Driving in the capital for the first time doesn’t need to be scary. All you need to do is take the time to prepare beforehand and follow these tips.

  • Plan Your Route
    Navigating London’s roads for the first time can be intimidating enough without the added worry of not knowing where you’re going. Always do your homework before setting off and plan the best route possible.

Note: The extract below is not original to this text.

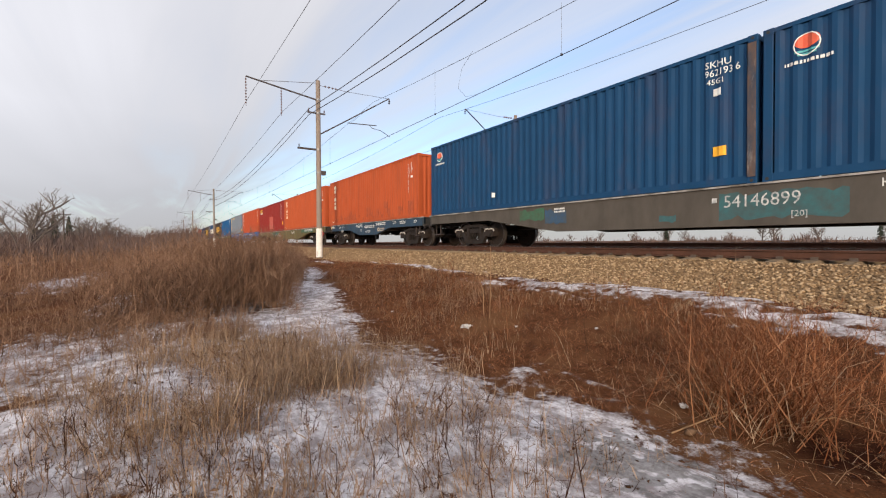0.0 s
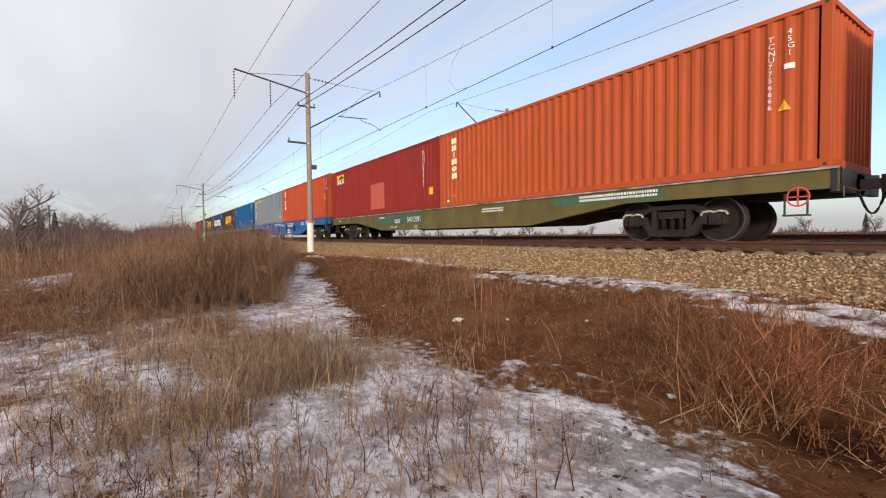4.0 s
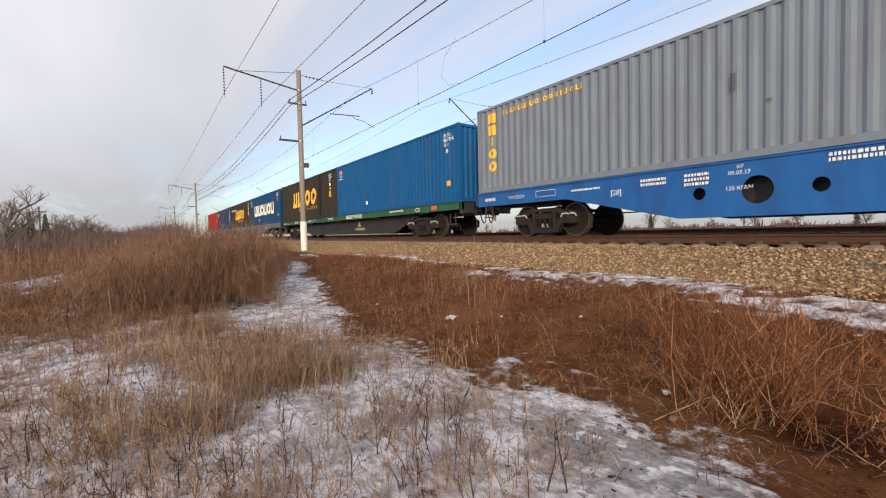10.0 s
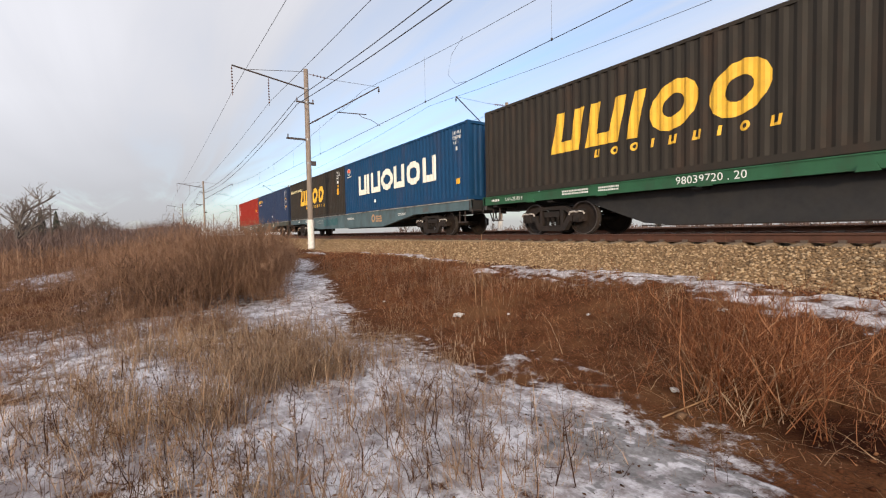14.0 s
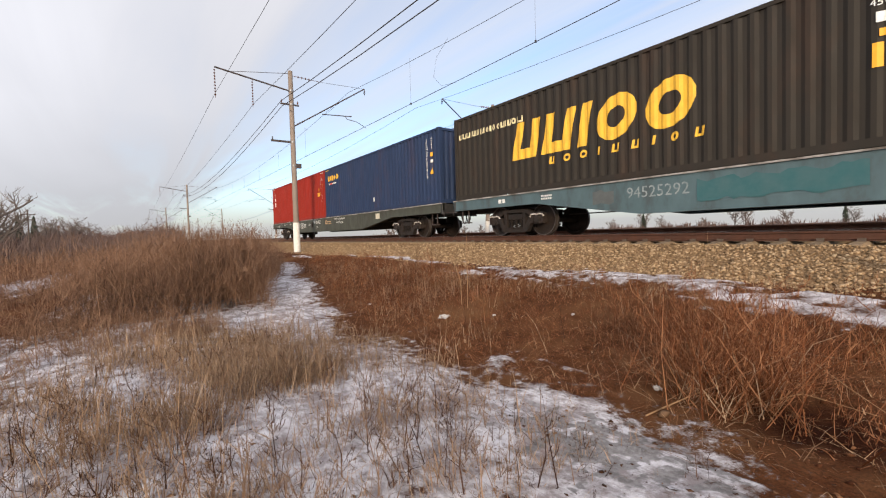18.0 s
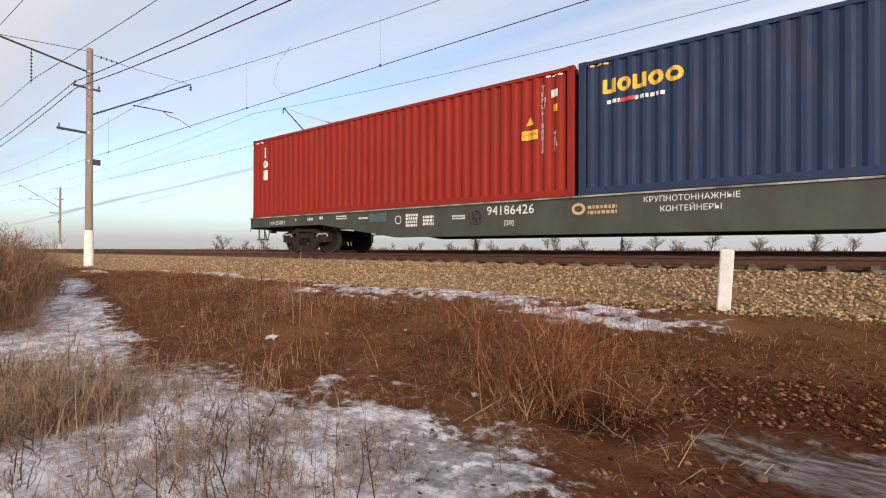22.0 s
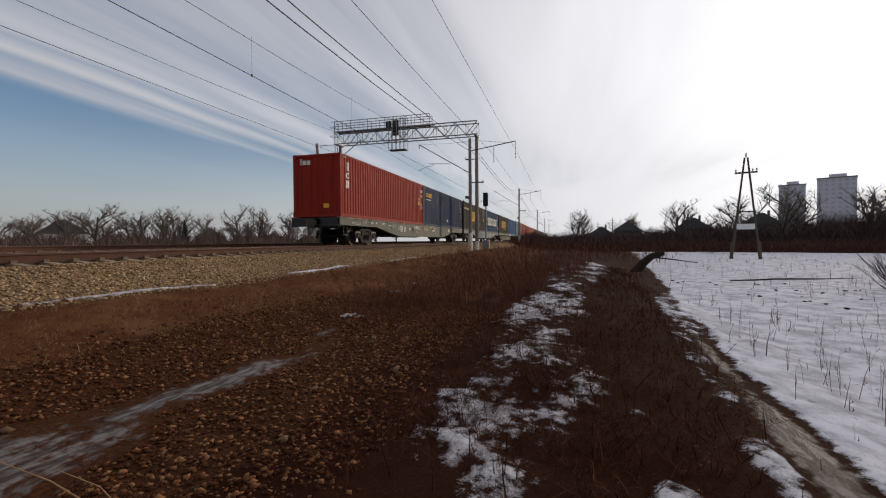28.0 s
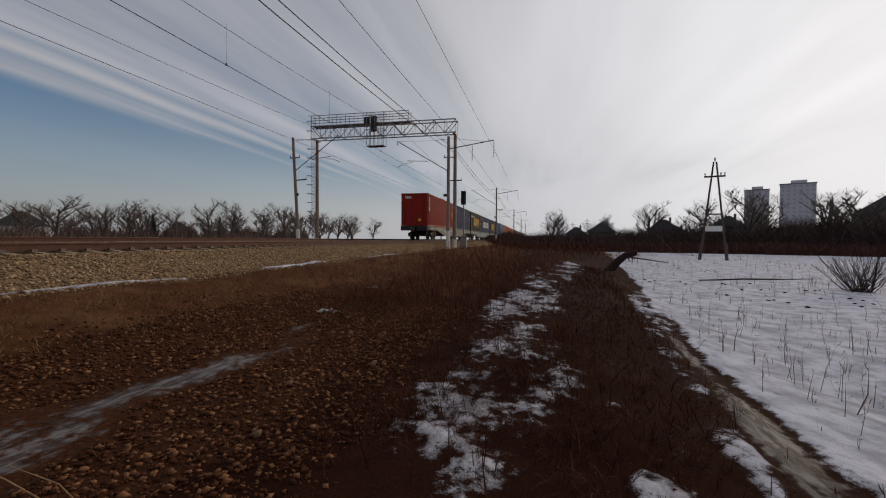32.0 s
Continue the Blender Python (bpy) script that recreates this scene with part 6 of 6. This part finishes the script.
def strip_zone(x, y):
    """Low dark growth between the two stretches of snow."""
    c = np.interp(x, [1.5, 4, 7, 10, 17, 25], [-1.0, -0.9, -1.1, -1.35, -2.0, -3.0])
    w = np.interp(x, [1.5, 6, 10, 17, 25], [0.95, 0.9, 0.95, 1.1, 1.0])
    return np.exp(-(((y - c) / w) ** 4)) * (1 - np.clip((snow_at(x, y) - 0.45) * 6, 0, 0.97)) * (ice_at(x, y) < 0.36)


S_LOW = stalk_material("low_dark_growth", (0.046, 0.014, 0.008), (0.088, 0.029, 0.015), (0.15, 0.058, 0.031))
plants("dark_growth", 3400, 7, 4, 141, (1.5, 32, -5, 1.4), (0.10, 0.30), S_LOW, "low dark brown twiggy growth on the bank", strip_zone, 0.011, 0.6, 1.3, 0.6)
tufts("dark_grass", 1300, 9, 142, (0.2, 14, 0.9, 6.4), (0.04, 0.2), S_LOW, "short dark tufts on the gravel bank", lambda x, y: np.clip(0.3 + 1.1 * fbm(x * 0.9, y * 0.9, 3, 99), 0, 1) * (ice_at(x, y) < 0.3), 0.10, 0.9, 0.005, 0.6)
S_BENCH = stalk_material("golden_brown_grass", (0.16, 0.076, 0.032), (0.29, 0.155, 0.07), (0.47, 0.29, 0.15))
tufts("bench_grass", 4600, 9, 143, (-1.2, 32, 5.0, 7.7), (0.05, 0.20), S_BENCH, "short golden-brown grass on the bench below the ballast", lambda x, y: np.clip(0.55 + 0.8 * fbm(x * 0.7, y * 1.2, 3, 92), 0.1, 1) * smoothstep(4.9, 6.0, y), 0.10, 1.2, 0.006, 0.7)
plants("dry_weeds", 420, 2, 2, 144, (2.6, 13, -0.7, 1.7), (0.25, 0.7), S_LOW, "dark stalks standing in the snow patch", None, 0.009, 0.2, 0.5)
tufts("dark_grass", 120, 60, 150, (2.4, 14, -0.5, 1.5), (0.17, 0.34), S_LOW, "matted dark clumps breaking up the snow patch", None, 0.13, 1.3, 0.007, 0.7)
tufts("dark_grass", 300, 9, 148, (3.0, 20, -0.8, 1.8), (0.12, 0.30), S_LOW, "dark tufts poking out of the snow patch", None, 0.09, 1.2, 0.006, 0.7)
plants("dry_weeds", 1100, 3, 2, 145, (4, 50, -30, -2.4), (0.25, 0.85), S_WEED, "thin stalks in the snowy field", lambda x, y: np.clip(0.3 + fbm(x * 0.2, y * 0.2, 3, 96), 0.02, 1), 0.014, 0.15, 0.5)
plants("dry_weeds", 110, 2, 2, 146, (3.4, 12, -6.5, -2.0), (0.4, 1.0), S_LOW, "taller stalks at the edge of the field", None, 0.008, 0.15, 0.4)
tufts("dark_grass", 500, 8, 147, (20, 80, -40, -5), (0.1, 0.4), S_LOW, "dark clods and tufts in the far field", lambda x, y: np.clip(fbm(x * 0.15, y * 0.3, 3, 94) * 1.2, 0.0, 1), 0.3, 0.8, 0.02, 0.5)
plants("ditch_growth", 420, 5, 3, 149, (3, 26, -3.6, -1.8), (0.1, 0.35), S_LOW, "dark growth along the ditch at the field's edge", lambda x, y: np.exp(-((y + 1.62 + 0.075 * np.maximum(x - 4, 0)) / 0.16) ** 2), 0.007, 0.5, 1.2)


def leaf_litter():
    """Dead leaves and bits of stalk strewn over the snow and the soil."""
    rs = np.random.RandomState(77)
    x = np.concatenate([rs.uniform(-8, -0.6, 7000), rs.uniform(2.6, 14, 1800)])
    y = np.concatenate([rs.uniform(-2.0, 5.0, 7000), rs.uniform(-1.0, 1.7, 1800)])
    keep = fbm(x * 1.4, y * 1.4, 3, 66) + 0.35 * rs.randn(len(x)) > 0.05
    x, y = x[keep], y[keep]
    lift = 0.05 * smoothstep(0.35, 0.65, snow_at(x, y))
    s = 0.006 + 0.014 * rs.rand(len(x)) ** 2
    rocks("leaf_litter", np.stack([x, y, height(x, y) + lift], -1), s, stone_material("dead_leaves", (0.05, 0.024, 0.014), (0.30, 0.17, 0.10), (0.11, 0.055, 0.03)), "dead leaves and bits of stalk on the snow", 0.25, 79, 0.2, True)


leaf_litter()


rck = random.Random(31)
clod_xy = [(rck.uniform(14, 22), rck.uniform(-11, -6.2)) for _ in range(34)] + [(rck.uniform(20, 31), rck.uniform(-5.4, -3.0)) for _ in range(22)]
rocks("field_clods", [(x, y, float(height(x, y)) + 0.04) for x, y in clod_xy], [rck.uniform(0.03, 0.09) for _ in clod_xy], stone_material("dark_clod", (0.03, 0.018, 0.013), (0.09, 0.055, 0.04), (0.05, 0.03, 0.022)), "dark clods of earth sticking out of the snow", 0.45, 33)


# single tall stalks and bent stems that stand out
def stalk(x, y, pts, r, material, label):
    z = float(height(x, y))
    ob = tagged(part("dry_stalk", MB().tube([(a, b, c) for a, b, c in pts], r, 6, r * 0.4), material, None, "", pose(x, y, z)), label, "stalk", "single dry stalks")
    return ob


STRAW = mat("straw", (0.33, 0.20, 0.11), 0.85, 0, (0.20, 0.115, 0.06), 8, 0.7, spec=0.1)
stalk(-6.3, 5.0, [(0, 0, -0.05), (0.02, 0, 0.5), (0.0, 0.02, 1.35)], 0.009, STRAW, "tall straight pale stalk")
stalk(-6.6, 5.1, [(0, 0, -0.05), (-0.02, 0, 0.45), (-0.35, 0.05, 0.95)], 0.009, STRAW, "bent pale stalk among rust grass")
stalk(-2.0, 3.5, [(0, 0, 0.02), (0.12, 0.45, 0.10), (0.28, 0.95, 0.19), (0.42, 1.4, 0.30)], 0.0075, STRAW, "thick pale stem lying aslant on the grass")
stalk(-1.5, 4.2, [(0, 0, 0.02), (0.35, 0.1, 0.20), (0.8, 0.1, 0.16)], 0.0045, STRAW, "pale bent stem on the ground")
stalk(-1.2, 4.7, [(0, 0, 0.3), (0.3, -0.3, 0.22), (0.7, -0.5, 0.05)], 0.0045, STRAW, "pale bent stem on the ground")
stalk(1.9, 2.6, [(0, 0, -0.03), (-0.12, 0.32, 0.22), (-0.32, 0.95, 0.50)], 0.006, STRAW, "long pale stalk leaning over the gravel")
stalk(1.95, 2.55, [(0, 0, -0.03), (-0.05, 0.15, 0.16), (-0.16, 0.36, 0.30)], 0.005, STRAW, "short pale stalk leaning over the gravel")


def litter(x, y, size, seed, label, material=mat("dirty_white_scrap", (0.52, 0.49, 0.46), 0.8, 0, (0.30, 0.26, 0.23), 20, 0.7)):
    rs, mb = random.Random(seed), MB()
    z = float(height(x, y))
    n = 5
    v = [(i * size / n * 1.4, j * size / n, 0.02 + rs.uniform(0, size * 0.28)) for i in range(n + 1) for j in range(n + 1)]
    mb.add(v, [(i * (n + 1) + j, (i + 1) * (n + 1) + j, (i + 1) * (n + 1) + j + 1, i * (n + 1) + j + 1) for i in range(n) for j in range(n)])
    mb.add([(p[0], p[1], p[2] - 0.012) for p in v], [(i * (n + 1) + j, i * (n + 1) + j + 1, (i + 1) * (n + 1) + j + 1, (i + 1) * (n + 1) + j) for i in range(n) for j in range(n)])
    tagged(part("litter", mb, material, None, "", pose(x, y, z, 0, 0, rs.uniform(0, 360))), label, "litter", "scraps of litter")


for x, y, s, k in ((-6.4, 4.5, 0.16, 1), (-5.5, 4.9, 0.05, 2), (-9.0, 4.3, 0.07, 3), (8.0, 4.3, 0.22, 4), (8.3, 4.0, 0.16, 5), (-4.2, 5.4, 0.05, 6), (11.6, 4.8, 0.2, 7), (14, 4.9, 0.2, 8), (-2.25, 4.05, 0.07, 9), (-2.6, 6.2, 0.1, 10)):
    litter(x, y, s, k, "crumpled scrap of white litter on the ground")
# clods round the edge of the ice
rocks("clods", [(float(x), float(y), float(height(x, y))) for x, y in ((-1.9, 3.6), (1.25, 4.35), (2.4, 4.4), (0.2, 3.7), (3.0, 2.2), (4.1, 2.6), (5.0, 2.0), (6.5, 3.0), (1.0, 5.0), (-0.3, 4.4))], [0.06, 0.05, 0.05, 0.05, 0.06, 0.05, 0.06, 0.07, 0.05, 0.05], stone_material("pale_clod", (0.12, 0.07, 0.04), (0.24, 0.15, 0.09), (0.17, 0.10, 0.06)), "pale loose stones on the bank", 0.7, 15)


# ---- sleepers ----
def lay_sleepers(track, yc, zr, x0, count, with_clips):
    for k in range(count):
        x = x0 + k * 0.543
        part("sleeper", SLEEPER, None, track, "", pose(x, yc, zr - 0.375, 0, 0, random.uniform(-0.5, 0.5)))
    mb = MB()
    for k in range(count if with_clips else 0):
        x = x0 + k * 0.543
        for s in (-0.76, 0.76):
            for q in (-0.11, 0.11):
                mb.box(x - 0.055, x + 0.055, yc + s + q - 0.03, yc + s + q + 0.03, zr - 0.19, zr - 0.13)
    if mb.v:
        part("rail_clips", mb, mat("pale_clip", (0.12, 0.09, 0.07), 0.6, 0.3), track, "pale rail clips", kind="stuff")


lay_sleepers(track_near, YC, ZR, -60, 240, True)
lay_sleepers(track_far, YC2, ZR2, -45, 200, True)


# ---- movement ----
RUN_POLY = (-2.60212497e-04, -2.36725243e-02, 7.08424779, -156.467349)
RUN_LATE = [(20.5, -23.62), (23, -9.43), (24, -3.64), (24.5, -0.75), (25, 1.96), (25.5, 4.53), (26, 7.23), (28.5, 20.21), (30, 27.68), (32, 37.39)]


def run(t):
    return ((RUN_POLY[0] * t + RUN_POLY[1]) * t + RUN_POLY[2]) * t + RUN_POLY[3]


def motions():
    """The train rolls by, slowing from 7 to under 5 metres a second; its wheels turn with it."""
    rows = [(t, run(t)) for t in range(0, 20)] + RUN_LATE
    for ob, u, z in MOVING:
        walk(ob, [(t, pose(s + u, YC, ZR + z)) for t, s in rows])
    ts, ss = [r[0] for r in rows], [r[1] for r in rows]
    spin = [(k / 10, np.degrees(np.interp(k / 10, ts, ss) / WHEEL_R)) for k in range(321)]
    for ob, x, z in SPINNING:
        walk(ob, [(t, pose(x, 0, z, 0, a % 360, 0)) for t, a in spin])


motions()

    Remember, in a busy city, and the most direct route may not always be the quickest. Avoid busy junctions at peak times, or you could be delayed for a considerable amount of time. If you have a Sat Nav – use it safely. Most models will let you know in advance if there are significant delays on your route and offer an alternative. Don’t be tempted to over-rely on your Sat-Nav as routes may change without your sat-nav updating quickly enough – Always obey road signs.
  • Stay Calm
    Knowing exactly where you are going will also help you to stay calm. Try to relax and have confidence in your ability to navigate congested roads – even if it’s your first time driving through the capital.
  • Be Aware
    Driving in busy cities can present hazards you may not be used to – such as commuting cyclists, busy bus lanes, and taxis pulling in and out of lanes to pick up passengers.
  • Avoid Rush Hour
    It may seem obvious, but avoiding driving during peak periods will help make tackling London’s roads for the first time a little less nerve-racking.
  • Minimize Distractions
    If you’re not used to driving in such conditions, we advise minimizing any distractions. It’s essential to turn down the radio or to make sure your phone is turned off, so you can give the road your full attention at all times.